I started with raiting all of the different books in my comments to myself and might add them in later. As a whole it lands on about 4 stars, but I will say that I enjoyed the beginning of the series the most, maybe the first 3-4 books . Of which some were 5 star reads in my opinion.
The world of Widdershins is absurdly enjoyable. Supernatural, occult and with strange, interesting characters. They truly do have their own view on the world and life in WIddershins and I enjoyed beeing there with them.
Widdershins, and especially the Librarians with Mr Quinn at the lead, inspired character-spin-offs and setting ideas to use while gamemastering roleplayinggames at home. So yeah, it sticks with you, in the best possible way.
Thank you Whyborn, Mr. Quinn and Christine - My favs.
This is not my usual genre to read. In fact, it isn’t. I was just looking for some good queer fiction and came across this do I thought “why not?”
I’m glad I did. I wasn’t sure what “horror” means here but turns out it’s fantasy horror in the sense of monsters and mutants.

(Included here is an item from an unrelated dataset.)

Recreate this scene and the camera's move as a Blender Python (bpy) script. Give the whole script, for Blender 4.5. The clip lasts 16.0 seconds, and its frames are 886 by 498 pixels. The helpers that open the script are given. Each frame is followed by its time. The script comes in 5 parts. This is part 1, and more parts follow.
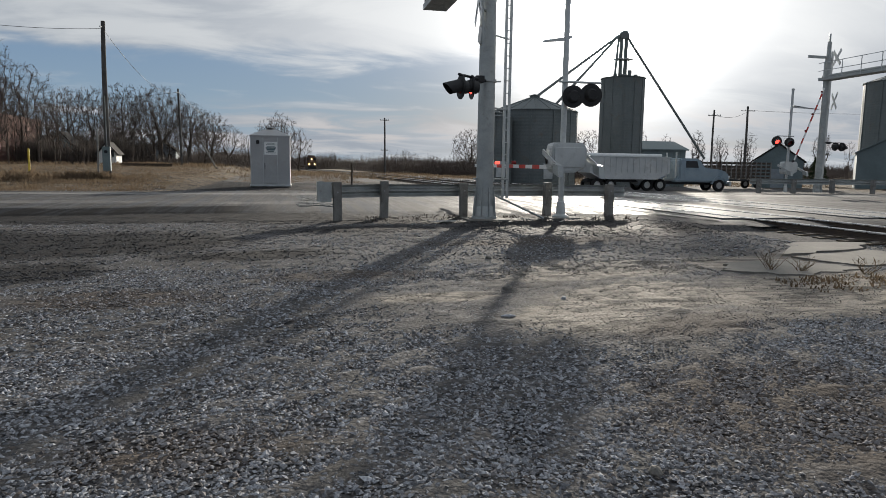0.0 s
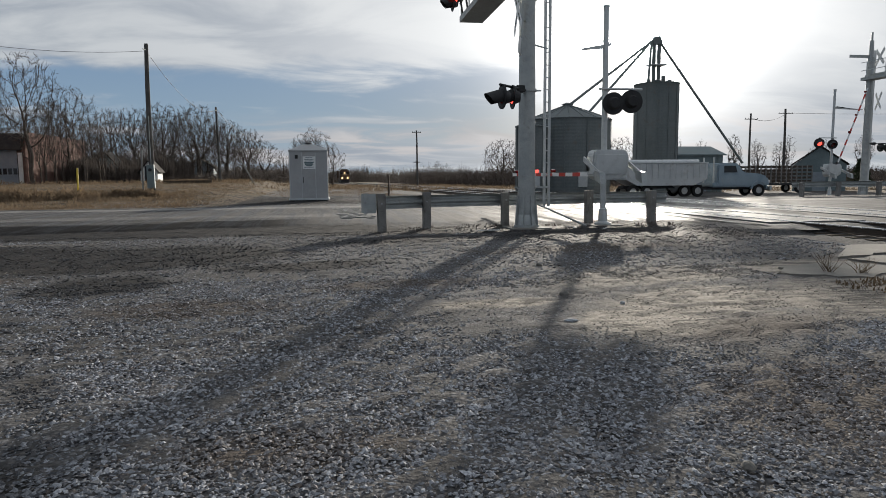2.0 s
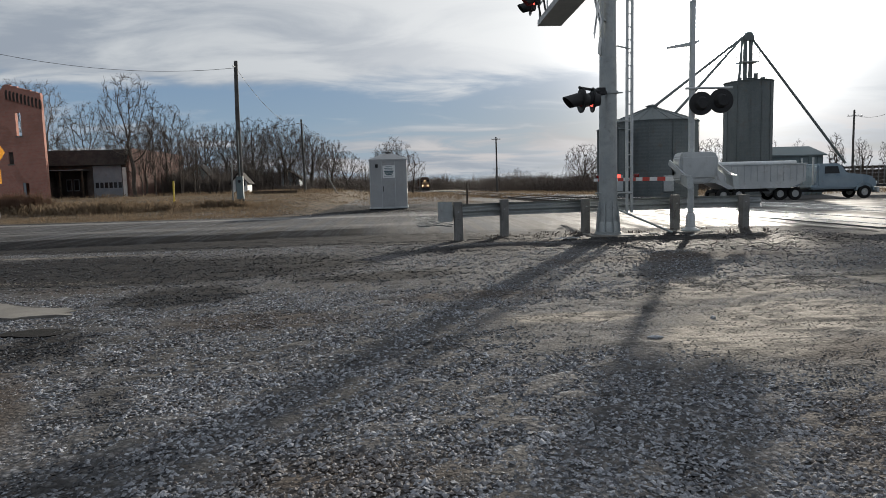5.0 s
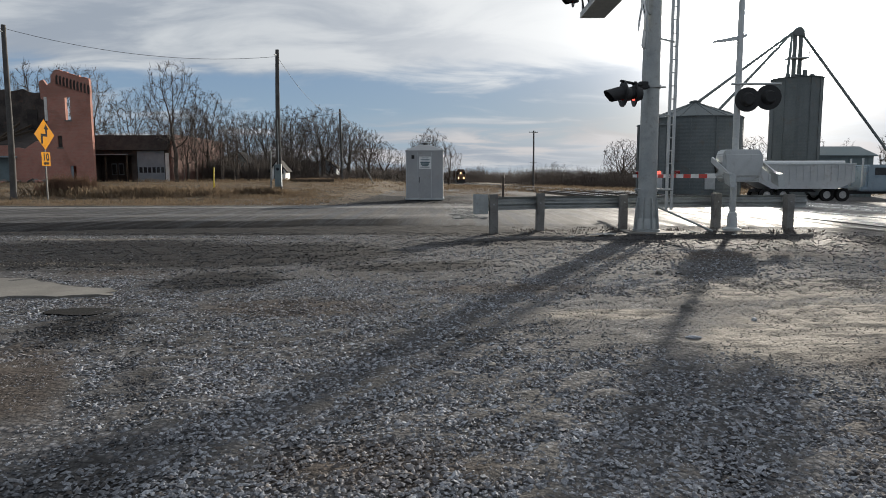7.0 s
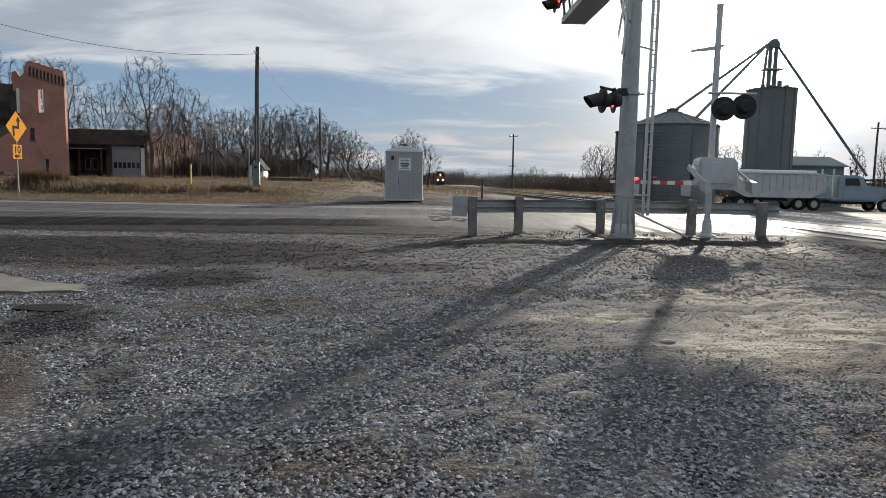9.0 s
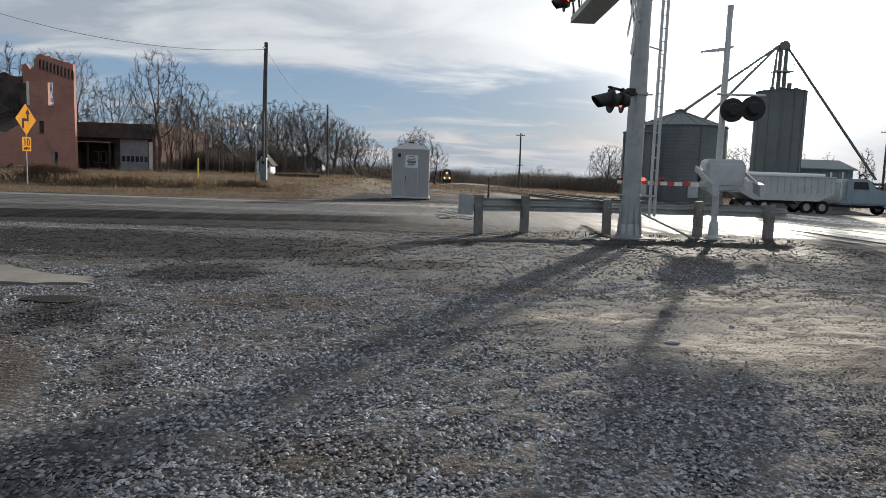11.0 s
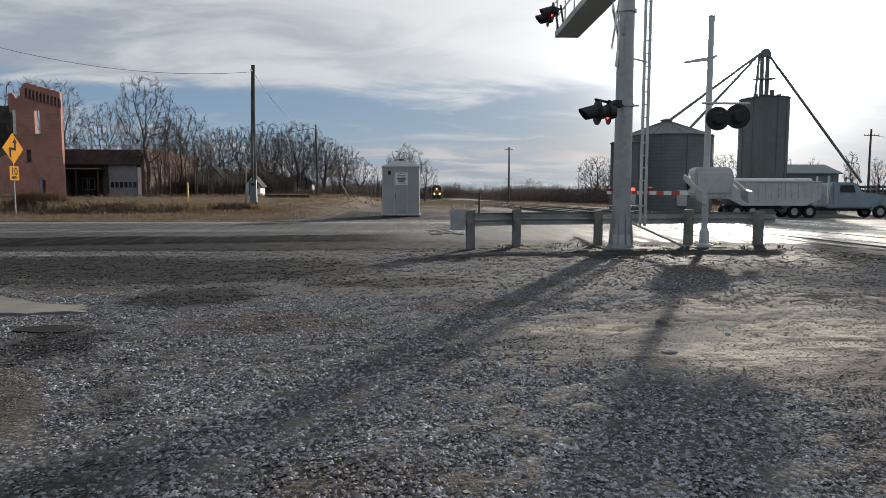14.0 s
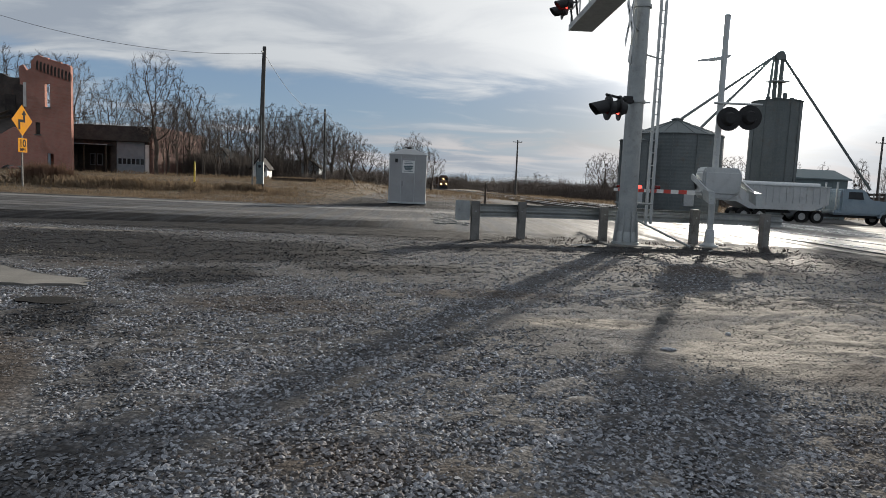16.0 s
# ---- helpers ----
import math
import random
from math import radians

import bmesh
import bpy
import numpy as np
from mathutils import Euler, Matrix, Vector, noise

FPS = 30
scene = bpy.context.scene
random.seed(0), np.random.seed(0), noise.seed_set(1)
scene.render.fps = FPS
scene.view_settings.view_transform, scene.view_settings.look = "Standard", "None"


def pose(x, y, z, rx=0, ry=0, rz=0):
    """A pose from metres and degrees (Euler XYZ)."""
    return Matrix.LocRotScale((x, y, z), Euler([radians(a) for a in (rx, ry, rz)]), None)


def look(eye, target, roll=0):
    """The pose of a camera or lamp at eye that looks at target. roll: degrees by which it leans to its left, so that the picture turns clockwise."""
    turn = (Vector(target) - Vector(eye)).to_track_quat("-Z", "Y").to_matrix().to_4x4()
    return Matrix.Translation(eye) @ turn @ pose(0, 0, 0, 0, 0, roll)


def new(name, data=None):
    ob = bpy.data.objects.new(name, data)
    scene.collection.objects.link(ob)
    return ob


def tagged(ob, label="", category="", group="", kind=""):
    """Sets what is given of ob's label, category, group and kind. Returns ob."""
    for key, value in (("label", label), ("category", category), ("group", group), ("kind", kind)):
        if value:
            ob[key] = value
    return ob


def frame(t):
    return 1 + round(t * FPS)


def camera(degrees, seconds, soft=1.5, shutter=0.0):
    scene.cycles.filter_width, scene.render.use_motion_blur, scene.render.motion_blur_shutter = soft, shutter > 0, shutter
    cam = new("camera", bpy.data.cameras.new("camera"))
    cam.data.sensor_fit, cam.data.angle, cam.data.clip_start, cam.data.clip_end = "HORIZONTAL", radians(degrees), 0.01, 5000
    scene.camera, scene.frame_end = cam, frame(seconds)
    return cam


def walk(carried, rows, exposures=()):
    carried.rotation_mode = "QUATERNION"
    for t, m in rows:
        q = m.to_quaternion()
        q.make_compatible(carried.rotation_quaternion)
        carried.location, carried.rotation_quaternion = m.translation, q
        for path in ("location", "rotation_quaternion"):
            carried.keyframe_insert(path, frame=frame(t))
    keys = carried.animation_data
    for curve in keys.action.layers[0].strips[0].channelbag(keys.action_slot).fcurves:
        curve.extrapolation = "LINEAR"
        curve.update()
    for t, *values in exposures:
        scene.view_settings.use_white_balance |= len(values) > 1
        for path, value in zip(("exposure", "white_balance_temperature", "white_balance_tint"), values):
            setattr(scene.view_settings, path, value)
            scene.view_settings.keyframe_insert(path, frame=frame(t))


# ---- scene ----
cam = camera(68.3, 16.0, soft=0.8)
PATH = [
    (0, (0.117, -0.385, 1.304), (0.551, 1.551, 1.05), 0.8),
    (0.5, (0.079, -0.428, 1.318), (0.482, 1.519, 1.099), 0.2),
    (1, (-0.035, -0.394, 1.302), (0.283, 1.565, 1.053), -1.5),
    (1.5, (-0.114, -0.378, 1.281), (0.193, 1.588, 1.079), -2.9),
    (2, (-0.166, -0.447, 1.281), (0.172, 1.512, 1.06), -0.5),
    (2.5, (-0.247, -0.497, 1.28), (0.012, 1.473, 1.044), -0.1),
    (3, (-0.267, -0.451, 1.285), (0.004, 1.519, 1.076), -2.1),
    (3.5, (-0.127, -0.392, 1.251), (0.189, 1.572, 1.048), 2.7),
    (4, (-0.051, -0.295, 1.28), (0.145, 1.687, 1.099), -0.0),
    (6.5, (-0.088, -0.195, 1.297), (-0.082, 1.793, 1.077), -0.3),
    (7, (-0.074, -0.184, 1.282), (-0.083, 1.804, 1.064), -0.1),
    (7.5, (-0.089, -0.204, 1.295), (-0.061, 1.782, 1.061), 0.5),
    (8, (-0.097, -0.201, 1.297), (-0.111, 1.782, 1.043), 1.0),
    (8.5, (-0.059, -0.177, 1.271), (-0.057, 1.814, 1.083), 0.1),
    (9, (-0.081, -0.193, 1.279), (-0.023, 1.795, 1.067), 1.1),
    (11.5, (-0.076, -0.2, 1.273), (-0.035, 1.787, 1.051), 2.1),
    (12, (-0.075, -0.22, 1.289), (0.027, 1.761, 1.028), 4.1),
    (12.5, (-0.099, -0.183, 1.28), (-0.104, 1.804, 1.058), 3.1),
    (13, (-0.096, -0.204, 1.293), (-0.065, 1.789, 1.121), 4.5),
    (13.5, (-0.097, -0.205, 1.276), (-0.06, 1.788, 1.11), 1.2),
    (14, (-0.103, -0.21, 1.286), (-0.038, 1.781, 1.116), 0.1),
    (14.5, (-0.093, -0.192, 1.29), (-0.041, 1.799, 1.106), 1.5),
    (15, (-0.096, -0.221, 1.277), (-0.012, 1.769, 1.1), 1.9),
    (15.5, (-0.116, -0.218, 1.282), (-0.04, 1.771, 1.088), 1.6),
    (16, (-0.089, -0.192, 1.262), (-0.036, 1.798, 1.062), 2.5),
]
walk(cam, [(t, look(eye, target, roll)) for t, eye, target, roll in PATH], exposures=[(0.0, 0.33), (4.0, 0.35), (7.0, 0.47), (9.0, 0.59), (11.8, 0.56), (13.5, 0.45), (16.0, 0.41)])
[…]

Overall, really love the entire series. It gets better as it goes on. Love Whyborne and Griffin and the subsequent characters they’ve collected. The series started with a lot more romance and then beers off into more fantasy as the characters’ relationship grew stronger, which makes sense.

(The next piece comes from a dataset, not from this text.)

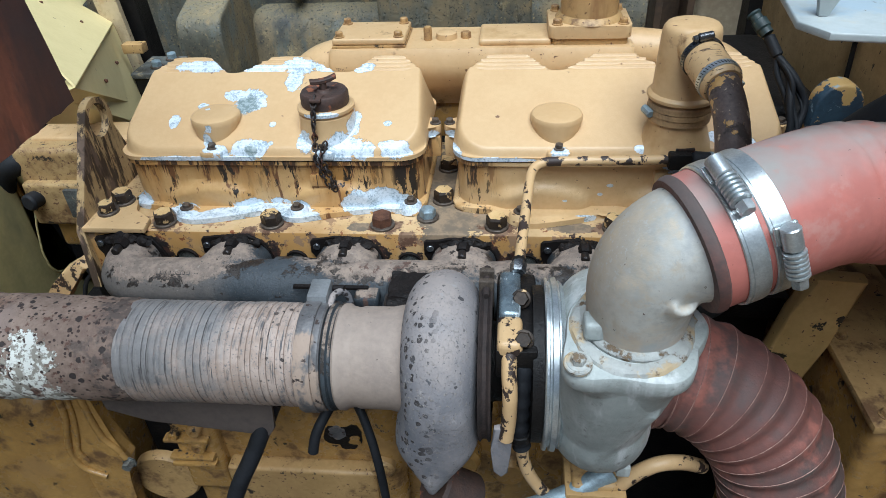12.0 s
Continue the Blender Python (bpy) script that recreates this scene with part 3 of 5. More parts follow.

Series also touched upon the struggles with LGBTQIA+ community and the legalities of that (just a bit, not much) and found families. Well, quite heavily in the latter.
The body count is quite high unfortunately. It can get a bit heavy at times and also moments that made me teary eyed.
***spoiler alert*** The only qualms I had was Asia was missing (complete continent not even mentioned) and I wished more time was spent finding Griffin’s other brother.
I stopped short of the last part, but still, enjoyed the ride a lot. Plenty of weird supernatural murders, and since the two main characters get togther in book 1, the relationship develops into married life over time, with a lot of sweet everyday moments and settling into grooves, to the point where Griffin can exchange meaningful eyerolls with his father in law when Whyborne starts bitching about hating electricity again. I'll come back to finish this series sometime!
Looking for something to binge. Wyborne and Griffin: The Complete Series ( 1-11) is the perfect read. MM romance filled with true love, romance, mystery, family drama, tragedy and a whole lot of humour. Whyborne and Griffin's love story will keep you enthralled until the very end. A must read!